Linux represents each process (and thread) with a task_struct. The sched_entity is a sub-structure within it used specifically by the scheduler.

Question 02

What is a zombie process?

A zombie is a process that has finished execution but still has an entry in the process table because its parent hasn't called wait() to read its exit status. Option A describes an orphan process.

Question 03

How does fork() avoid copying the entire address space of the parent?

Copy-on-Write (CoW) marks all shared pages as read-only. When either process writes to a page, a page fault triggers the kernel to copy just that page. This makes fork() nearly instantaneous regardless of process memory size.

Question 04

In the process memory layout, which segment grows downward toward lower addresses?

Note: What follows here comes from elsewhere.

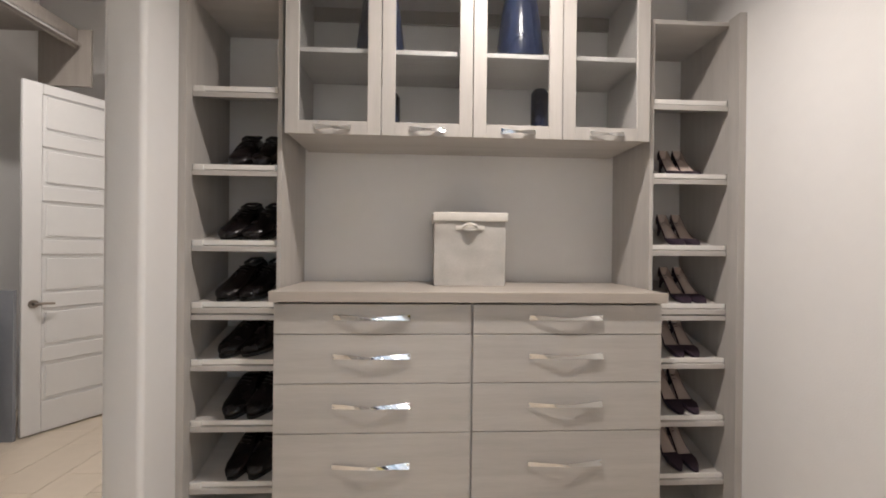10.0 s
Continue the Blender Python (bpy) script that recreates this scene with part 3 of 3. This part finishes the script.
bowl = [oval(3.40, WY, 0.268, 0.105, 0.001), oval(3.40, WY, 0.266, 0.104, 0.015), oval(3.405, WY, 0.252, 0.097, 0.04), oval(3.42, WY, 0.236, 0.090, 0.16), oval(3.405, WY, 0.245, 0.100, 0.205), oval(3.37, WY, 0.268, 0.130, 0.245), oval(3.33, WY, 0.285, 0.162, 0.285), oval(3.305, WY, 0.290, 0.180, 0.33), oval(3.30, WY, 0.290, 0.186, 0.365), oval(3.30, WY, 0.286, 0.187, 0.390), oval(3.30, WY, 0.278, 0.180, 0.398)]
part("bowl", loft(bowl), CERAMIC, wc, "", True)
part("pedestal_back", boxes((3.50, WY - 0.10, 0.002, 3.80, WY + 0.10, 0.37), bevel=0.03, seg=4), CERAMIC, wc, "", True)
part("seat", loft([oval(3.30, WY, 0.280, 0.188, 0.401), oval(3.30, WY, 0.286, 0.192, 0.406), oval(3.30, WY, 0.284, 0.190, 0.418), oval(3.30, WY, 0.276, 0.184, 0.421)]), CERAMIC, wc, "", True)
part("seat_lid", loft([oval(3.30, WY, 0.276, 0.184, 0.4235), oval(3.30, WY, 0.284, 0.190, 0.428), oval(3.30, WY, 0.280, 0.188, 0.440), oval(3.315, WY, 0.22, 0.15, 0.447), oval(3.315, WY, 0.08, 0.05, 0.450)]), CERAMIC, wc, "", True)
tk = boxes((3.60, WY - 0.215, 0.375, 3.82, WY + 0.215, 0.70))
for v in tk.verts:
    if v.co.z < 0.5:
        v.co.y = WY + (v.co.y - WY) * 0.80
        v.co.x += 0.015 if v.co.x < 3.7 else 0
bmesh.ops.bevel(tk, geom=tk.edges[:], offset=0.022, segments=4, affect="EDGES")
part("tank", tk, CERAMIC, wc, "", True)
part("tank_lid", boxes((3.585, WY - 0.228, 0.701, 3.828, WY + 0.228, 0.735), bevel=0.012, seg=4), CERAMIC, wc, "", True)
part("flush_lever", boxes((3.588, WY + 0.125, 0.642, 3.600, WY + 0.19, 0.665), bevel=0.005, seg=2), PLASTIC, wc, "white flush lever", True)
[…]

The stack grows downward from high addresses. The heap grows upward from low addresses. They grow toward each other, with a large unmapped gap between them.

Question 05

What data structure does Linux CFS use to find the process with the lowest vruntime?

CFS stores all runnable processes in a red-black tree keyed by vruntime. The leftmost node (minimum vruntime) is the next process to run. Insertion and lookup are both O(log n).

Question 06

What is the primary indirect cost of a context switch beyond the register save/restore?

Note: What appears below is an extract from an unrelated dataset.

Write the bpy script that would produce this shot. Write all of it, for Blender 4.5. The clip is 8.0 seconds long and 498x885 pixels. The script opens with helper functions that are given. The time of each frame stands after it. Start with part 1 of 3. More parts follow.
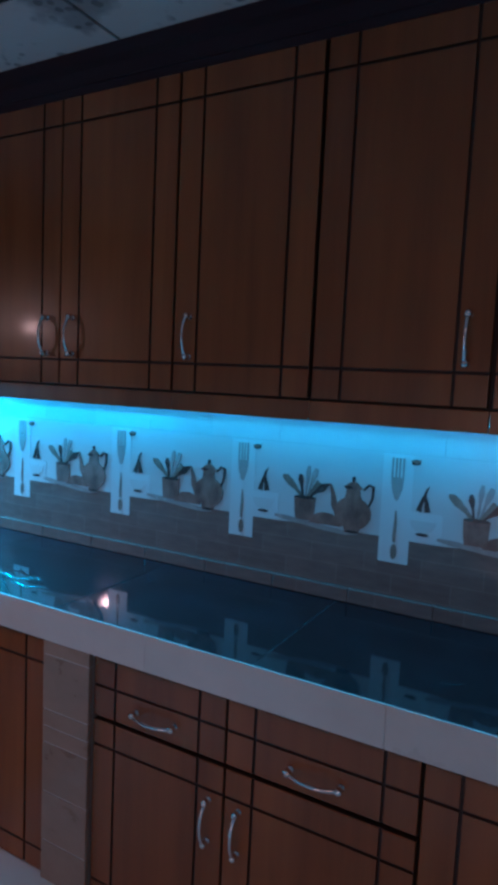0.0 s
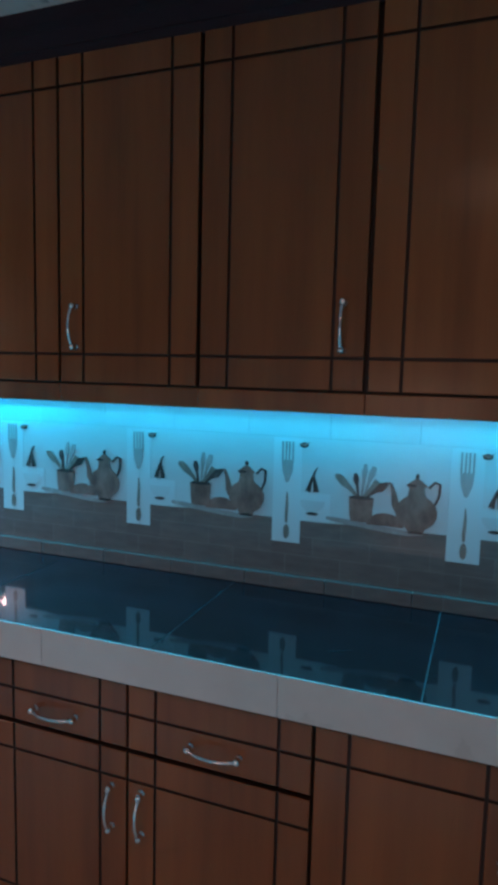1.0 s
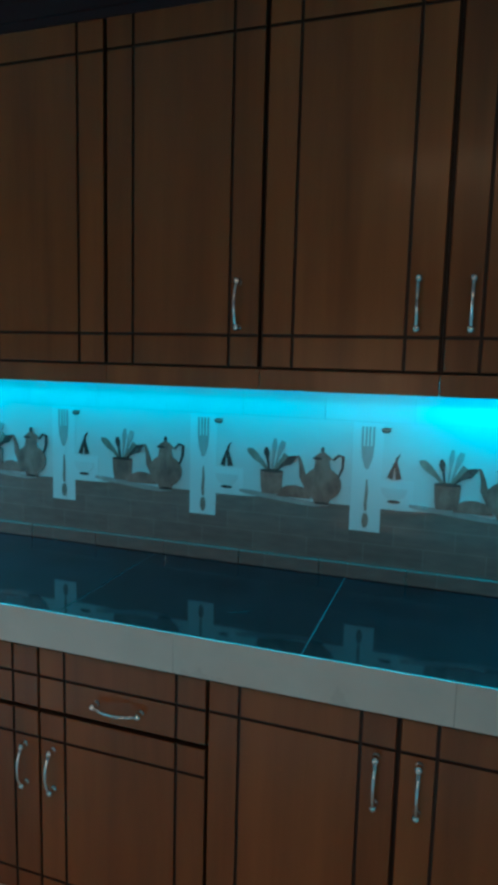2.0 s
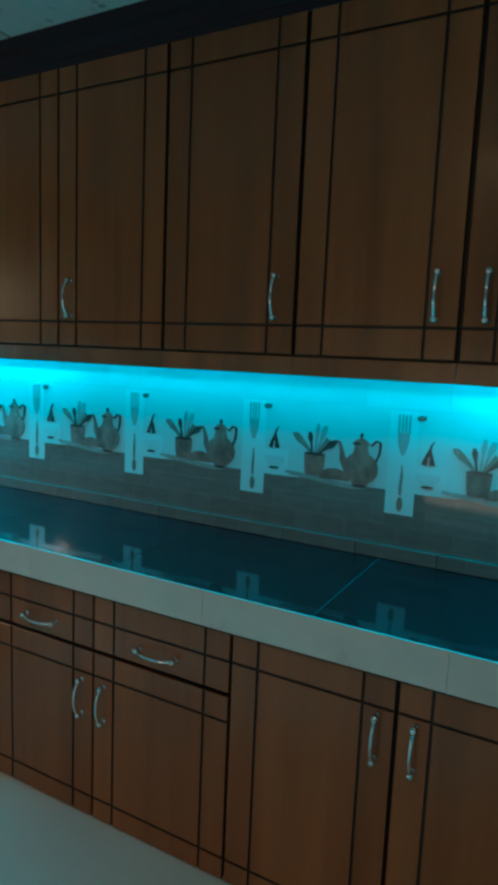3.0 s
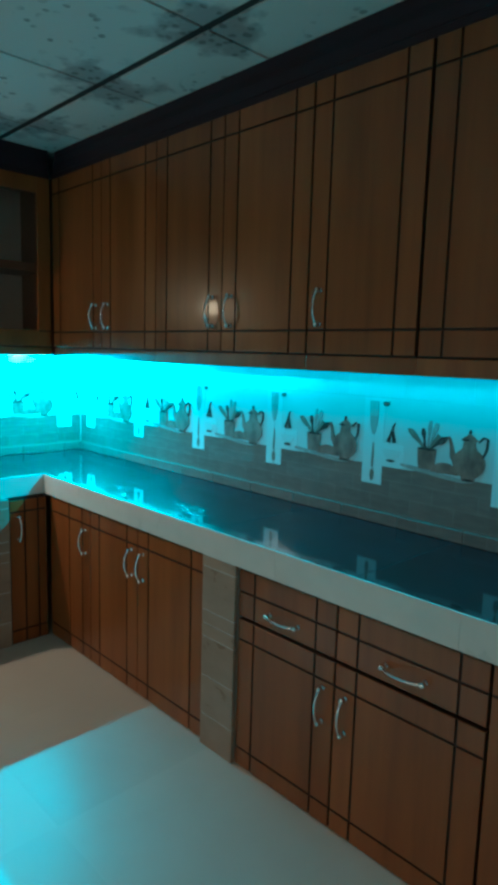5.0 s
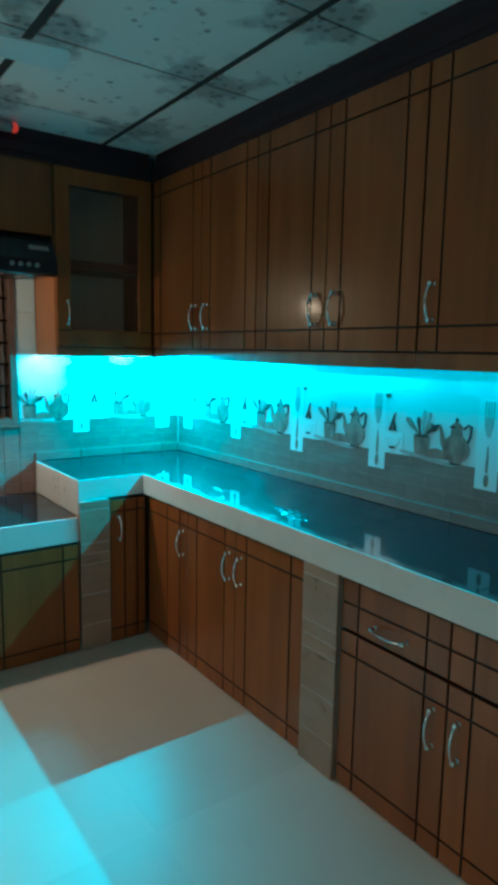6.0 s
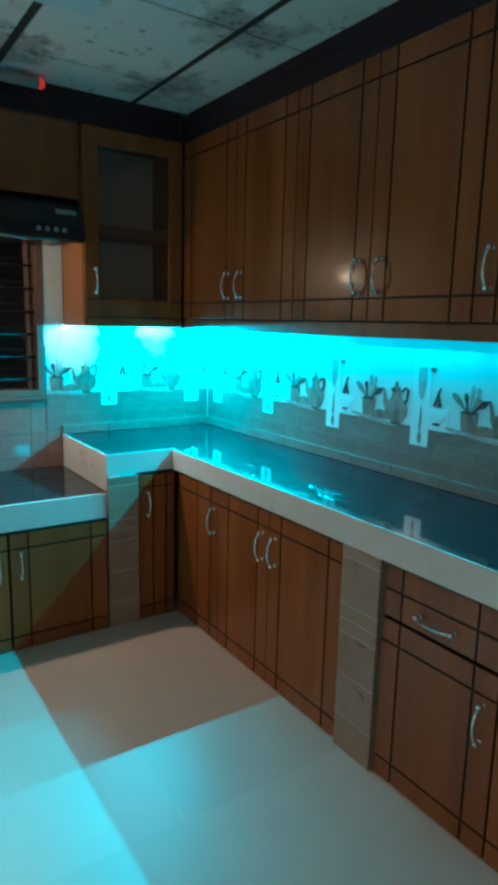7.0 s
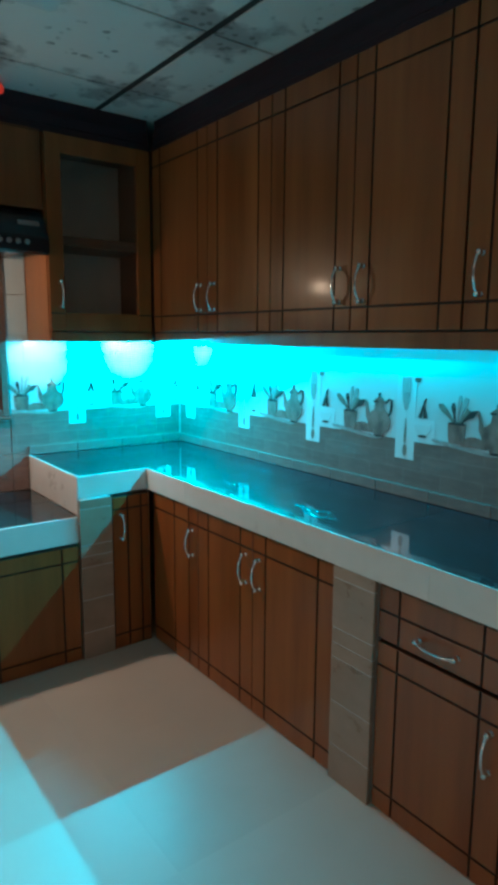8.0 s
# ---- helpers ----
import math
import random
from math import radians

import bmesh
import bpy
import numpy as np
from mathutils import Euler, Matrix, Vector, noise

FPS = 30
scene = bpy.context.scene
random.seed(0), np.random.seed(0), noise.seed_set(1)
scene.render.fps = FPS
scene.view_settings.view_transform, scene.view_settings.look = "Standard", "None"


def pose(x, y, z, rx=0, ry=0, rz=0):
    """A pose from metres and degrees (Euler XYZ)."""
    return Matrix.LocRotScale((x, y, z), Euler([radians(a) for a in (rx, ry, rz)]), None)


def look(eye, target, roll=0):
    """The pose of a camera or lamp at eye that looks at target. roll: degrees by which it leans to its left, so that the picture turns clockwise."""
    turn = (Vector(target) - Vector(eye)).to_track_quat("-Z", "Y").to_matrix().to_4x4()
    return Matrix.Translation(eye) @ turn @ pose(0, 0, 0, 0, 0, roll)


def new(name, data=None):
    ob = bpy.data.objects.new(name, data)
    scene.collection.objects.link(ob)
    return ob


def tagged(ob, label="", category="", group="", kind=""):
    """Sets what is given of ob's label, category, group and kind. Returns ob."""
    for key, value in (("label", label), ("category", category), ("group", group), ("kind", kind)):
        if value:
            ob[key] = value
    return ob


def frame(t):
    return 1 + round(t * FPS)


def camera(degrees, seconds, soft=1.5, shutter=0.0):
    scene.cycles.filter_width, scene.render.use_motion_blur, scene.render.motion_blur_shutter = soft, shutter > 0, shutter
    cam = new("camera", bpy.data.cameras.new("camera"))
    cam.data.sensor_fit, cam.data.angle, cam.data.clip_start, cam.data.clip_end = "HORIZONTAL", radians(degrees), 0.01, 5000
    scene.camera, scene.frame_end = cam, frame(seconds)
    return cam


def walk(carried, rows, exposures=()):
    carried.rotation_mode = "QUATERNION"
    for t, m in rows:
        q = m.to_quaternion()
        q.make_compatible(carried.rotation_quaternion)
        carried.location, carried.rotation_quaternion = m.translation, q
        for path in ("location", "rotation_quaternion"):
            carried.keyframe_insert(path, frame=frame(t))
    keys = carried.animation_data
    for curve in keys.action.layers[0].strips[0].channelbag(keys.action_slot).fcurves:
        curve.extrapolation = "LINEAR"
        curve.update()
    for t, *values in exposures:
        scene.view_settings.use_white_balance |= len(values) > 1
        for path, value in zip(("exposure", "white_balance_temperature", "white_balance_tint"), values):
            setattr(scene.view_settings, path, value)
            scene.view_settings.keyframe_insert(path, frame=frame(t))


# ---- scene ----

When the page table pointer changes (CR3 on x86), TLB entries become invalid and CPU caches go cold. The new process suffers many cache misses as it warms up. This indirect cost (10-100 us) dwarfs the direct register save/restore (1-10 us).

Question 07

Which IPC mechanism has the highest throughput because it avoids kernel involvement for data transfer?

Shared memory maps the same physical pages into multiple processes' address spaces. After setup, reads and writes are just memory operations with no system calls. The tradeoff: you must handle synchronization yourself.

Question 08

What does ASLR protect against?

Address Space Layout Randomization randomizes the positions of the stack, heap, mmap region, and libraries on each execution. An attacker cannot hardcode addresses for return-oriented programming (ROP) or shellcode injection.